FIONA Hyslop has called for a “respectful” discussion about Scottish culture as senior arts figures criticised what they said was a “politically motivated” attack on independence supporting artists and writers by a leading composer.

The Culture Secretary’s intervention followed remarks made by Sir James MacMillan in a newspaper article yesterday in which he hit out at writers Alasdair Gray and Alan Warner and launched a personal attack on Hyslop.

“There have been naked government attempts to control arts and culture in many societies in the past century. Turning cultural endeavour into state propaganda has a very dishonourable history in Europe,” he wrote in The Times.

He condemned a Scottish Government consultation on the arts, suggesting it was based on a fear by the SNP of losing support among the artistic community to Jeremy Corbyn’s Labour.

He concluded his article with criticism of Gray, who several years ago described some people who move to Scotland as “settlers” and others as “colonists”, and Warner.
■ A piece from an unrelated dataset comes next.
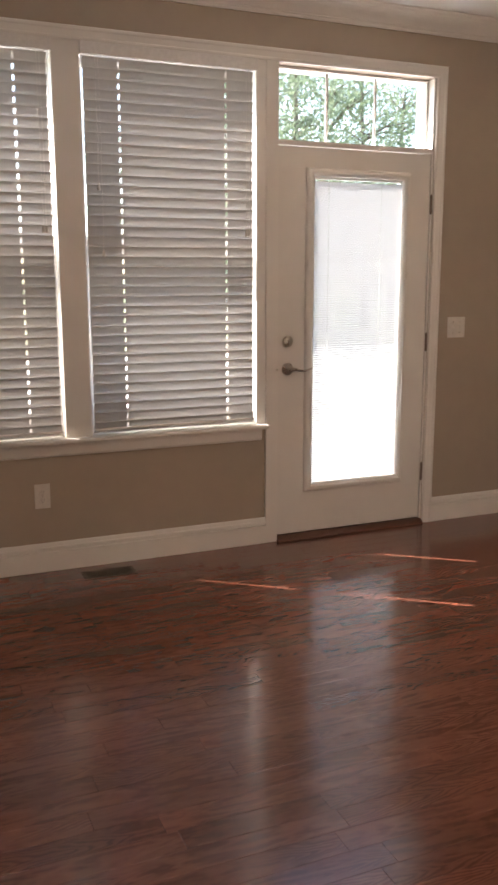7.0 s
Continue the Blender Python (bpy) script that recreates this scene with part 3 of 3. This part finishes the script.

MacMillan wrote savagely: “Alan Warner, one of those writers who puts his lack of sales down to Anglo-Saxon repression, blamed the majority for voting against the aspirations of the secessionist movement, referring to “a profound and strange schism between the voters of Scotland and its literature; a new convulsion, the death knell for the whole Scottish literature ‘project’.”

“With other celebrated Scottish writers referring to English migrants as “settlers and colonists” it might be time to put this project in the bin, and pursue a strategy of finding a newer, better one – one that seeks transcendent creative vision instead of venality, victimhood and mediocrity.”

In a statement to The National, Hyslop said “debate in a civic open society is key to a healthy democracy” and that it was important “all debate is respectful of artists and other members of our society who may not share the same view “.

“A vibrant critical debate about how we support artists, and support art and ?culture? to be created, nurtured, enjoyed, and how culture can help individuals and society make sense of a complex world, is hardly a radical conspiracy ... MacMillan may seek to make a ‘constitutional football’ out of culture but I do not.”

MacMillan’s article was condemned by a range of senior figures in Scotland’s cultural community.

The country’s leading historian Professor Sir Tom Devine described MacMillan’s piece as “a politically motivated diatribe”.

He said: “It is sad to read this splenetic rant from one of the country’s leading cultural figures. Organisations like Creative Scotland do indeed have to be held to critical account. But this politically motivated diatribe leads only into an intellectual dead end.

“The piece is replete with non-evidenced assertions and prejudice disguised as unimpeachable truth. Debate on cultural policy needs to function at a much higher level than this’.

Willy Maley, Professor of Renaissance Studies at Glasgow University, also voiced his dismay.

“What [Sir James MacMillan] offers is not a transcendent creative vision but the usual tired unionist abuse. He is a particularly brazen British Nationalist at a time when British Nationalism has revealed itself to be nasty, brutish and short on ideas.

“If he wants to rail against the cultural establishment then why doesn’t he pick on an establishment his own size, like the British Establishment to which he so clearly belongs, the one behind Brexit, and the one to which he has hitched his benighted bandwagon. He tells us: ‘No other country with thriving contemporary artistic cultures, from Finland to Germany, has this degree of political interference’.

“But those are independent nations, Sir Jimmy, so please compose yourself and conduct yourself in a manner befitting your title and high office in the cultural establishment.”

Singer Sheena Wellington said: “A wish for excellence and accessibility in the arts does not equate to ‘state propaganda’. No philanthropist, business or government has ever given money to the arts in a totally disinterested manner.”

The writer Alan Bissett also hit back. “Sir James MacMillan continues his one-man crusade to discredit those artists who believe Scotland should have the same rights as every other country,” he said.

“He finds it incredible that some artists simply want decisions about Scotland’s future to be made in Scotland, so he has to use terms like ‘fanatical’ and ‘sinister’ to explain it. Are French people ‘unhinged’ for wanting their country to be sovereign? Are the Swedes ‘venal’ because they don’t want to be run from Finland? Sir James once described Yes-voting artists as ‘supporting evil’. I can’t take what he says very seriously, I’m afraid.”

“He also claims that the creative community in Scotland are starting to rethink their support for independence, without giving any evidence for this at all. Not a single artist who came out for Yes has stated that they’ve changed their mind on the issue, so this is mere wishful thinking on his part.”